▶ [GIVEN EXERCISE]: From the records below, extract only the lines running from the line with "for path in" to the line with "scene.view_settings.keyframe_insert(path, frame=frame(t))", both lines included, reproducing them exactly.
-- Start of TASK DATA --
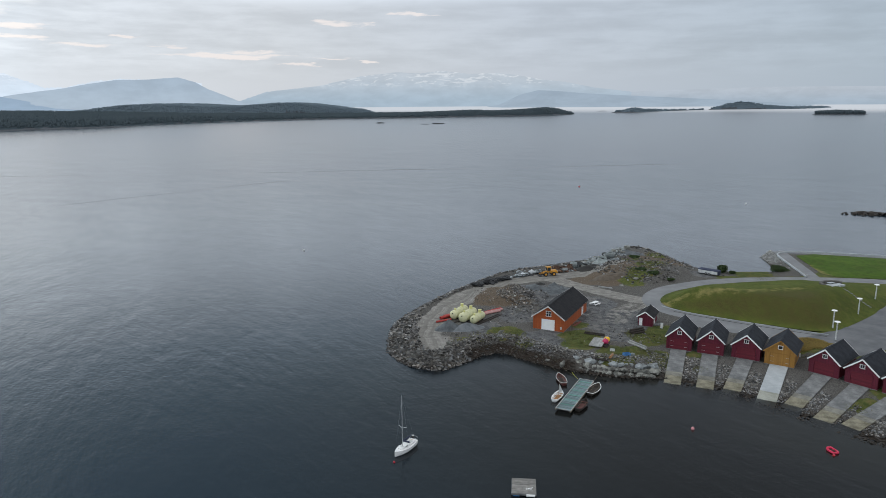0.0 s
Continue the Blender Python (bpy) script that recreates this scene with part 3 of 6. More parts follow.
-- End of TASK DATA --
-- Start of TASK DATA --
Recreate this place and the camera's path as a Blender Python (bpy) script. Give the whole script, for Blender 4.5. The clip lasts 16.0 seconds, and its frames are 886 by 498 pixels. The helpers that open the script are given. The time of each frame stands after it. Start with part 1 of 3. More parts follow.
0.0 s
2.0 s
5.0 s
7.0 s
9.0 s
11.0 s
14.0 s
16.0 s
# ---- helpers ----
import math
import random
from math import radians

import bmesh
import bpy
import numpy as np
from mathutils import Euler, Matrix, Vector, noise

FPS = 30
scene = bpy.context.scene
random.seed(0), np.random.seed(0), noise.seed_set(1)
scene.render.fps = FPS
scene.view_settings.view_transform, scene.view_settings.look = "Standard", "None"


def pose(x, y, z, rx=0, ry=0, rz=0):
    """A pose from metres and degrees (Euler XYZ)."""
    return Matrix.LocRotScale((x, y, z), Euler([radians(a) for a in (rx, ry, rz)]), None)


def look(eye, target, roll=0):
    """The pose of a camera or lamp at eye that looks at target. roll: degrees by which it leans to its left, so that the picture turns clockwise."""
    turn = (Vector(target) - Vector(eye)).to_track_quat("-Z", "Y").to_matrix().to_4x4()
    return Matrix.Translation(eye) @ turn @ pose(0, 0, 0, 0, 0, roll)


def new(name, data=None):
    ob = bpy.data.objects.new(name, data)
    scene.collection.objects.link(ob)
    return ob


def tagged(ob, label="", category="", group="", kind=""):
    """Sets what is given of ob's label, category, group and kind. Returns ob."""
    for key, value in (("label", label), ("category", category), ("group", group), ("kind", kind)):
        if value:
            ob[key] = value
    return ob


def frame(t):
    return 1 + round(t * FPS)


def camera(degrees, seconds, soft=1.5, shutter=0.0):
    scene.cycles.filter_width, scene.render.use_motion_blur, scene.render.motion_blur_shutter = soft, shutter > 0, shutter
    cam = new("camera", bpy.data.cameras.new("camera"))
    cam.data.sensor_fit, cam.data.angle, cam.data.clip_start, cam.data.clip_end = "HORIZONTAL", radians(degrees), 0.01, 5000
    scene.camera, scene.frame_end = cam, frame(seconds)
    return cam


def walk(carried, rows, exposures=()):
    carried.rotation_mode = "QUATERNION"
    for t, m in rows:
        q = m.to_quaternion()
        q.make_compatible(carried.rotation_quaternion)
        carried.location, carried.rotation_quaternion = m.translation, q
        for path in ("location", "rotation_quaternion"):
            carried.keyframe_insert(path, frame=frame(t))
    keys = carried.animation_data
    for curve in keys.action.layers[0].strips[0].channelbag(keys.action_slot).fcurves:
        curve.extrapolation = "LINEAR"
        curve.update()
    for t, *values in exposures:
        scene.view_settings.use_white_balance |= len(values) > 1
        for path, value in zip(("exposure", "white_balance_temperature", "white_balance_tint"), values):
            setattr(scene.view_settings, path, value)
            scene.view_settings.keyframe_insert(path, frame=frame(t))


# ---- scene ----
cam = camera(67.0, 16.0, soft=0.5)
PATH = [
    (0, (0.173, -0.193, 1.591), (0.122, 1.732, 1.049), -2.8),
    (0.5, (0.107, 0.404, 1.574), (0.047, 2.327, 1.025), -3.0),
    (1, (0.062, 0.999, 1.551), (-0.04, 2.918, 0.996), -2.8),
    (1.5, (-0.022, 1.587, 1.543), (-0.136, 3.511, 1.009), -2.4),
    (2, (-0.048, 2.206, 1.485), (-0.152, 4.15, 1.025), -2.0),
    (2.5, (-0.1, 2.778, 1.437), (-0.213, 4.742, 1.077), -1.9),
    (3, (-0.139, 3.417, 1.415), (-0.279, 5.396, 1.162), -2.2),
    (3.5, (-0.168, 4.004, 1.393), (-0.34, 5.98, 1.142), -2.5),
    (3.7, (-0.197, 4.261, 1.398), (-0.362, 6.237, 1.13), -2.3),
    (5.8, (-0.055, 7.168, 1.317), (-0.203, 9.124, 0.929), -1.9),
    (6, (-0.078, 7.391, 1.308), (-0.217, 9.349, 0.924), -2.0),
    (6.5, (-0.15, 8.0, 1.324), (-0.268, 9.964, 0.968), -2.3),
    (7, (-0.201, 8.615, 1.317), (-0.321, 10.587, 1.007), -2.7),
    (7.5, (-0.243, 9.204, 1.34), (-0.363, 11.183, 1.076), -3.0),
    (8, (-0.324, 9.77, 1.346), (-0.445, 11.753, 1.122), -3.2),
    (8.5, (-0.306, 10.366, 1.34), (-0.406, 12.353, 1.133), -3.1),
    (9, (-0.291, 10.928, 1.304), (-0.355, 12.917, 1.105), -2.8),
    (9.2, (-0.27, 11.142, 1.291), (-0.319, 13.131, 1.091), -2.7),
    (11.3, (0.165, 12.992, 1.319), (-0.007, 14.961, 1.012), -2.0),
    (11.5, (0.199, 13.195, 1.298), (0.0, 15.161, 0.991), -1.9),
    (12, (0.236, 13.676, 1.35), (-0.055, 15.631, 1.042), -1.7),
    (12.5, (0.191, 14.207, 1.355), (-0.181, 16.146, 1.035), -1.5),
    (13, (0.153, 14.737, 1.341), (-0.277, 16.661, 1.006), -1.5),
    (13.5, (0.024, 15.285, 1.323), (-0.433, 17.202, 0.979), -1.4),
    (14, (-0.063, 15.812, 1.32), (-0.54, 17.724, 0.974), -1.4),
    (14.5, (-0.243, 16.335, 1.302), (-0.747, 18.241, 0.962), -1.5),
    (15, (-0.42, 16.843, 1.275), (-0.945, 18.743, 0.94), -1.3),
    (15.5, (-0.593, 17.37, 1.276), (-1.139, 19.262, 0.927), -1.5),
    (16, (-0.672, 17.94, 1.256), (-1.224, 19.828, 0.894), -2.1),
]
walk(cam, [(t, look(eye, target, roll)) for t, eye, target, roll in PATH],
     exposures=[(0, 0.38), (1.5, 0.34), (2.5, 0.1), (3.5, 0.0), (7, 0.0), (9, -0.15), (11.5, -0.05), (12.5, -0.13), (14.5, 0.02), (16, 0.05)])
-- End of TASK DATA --
▶ [RESPONSE TO THIS EXERCISE]:
        for path in ("location", "rotation_quaternion"):
            carried.keyframe_insert(path, frame=frame(t))
    keys = carried.animation_data
    for curve in keys.action.layers[0].strips[0].channelbag(keys.action_slot).fcurves:
        curve.extrapolation = "LINEAR"
        curve.update()
    for t, *values in exposures:
        scene.view_settings.use_white_balance |= len(values) > 1
        for path, value in zip(("exposure", "white_balance_temperature", "white_balance_tint"), values):
            setattr(scene.view_settings, path, value)
            scene.view_settings.keyframe_insert(path, frame=frame(t))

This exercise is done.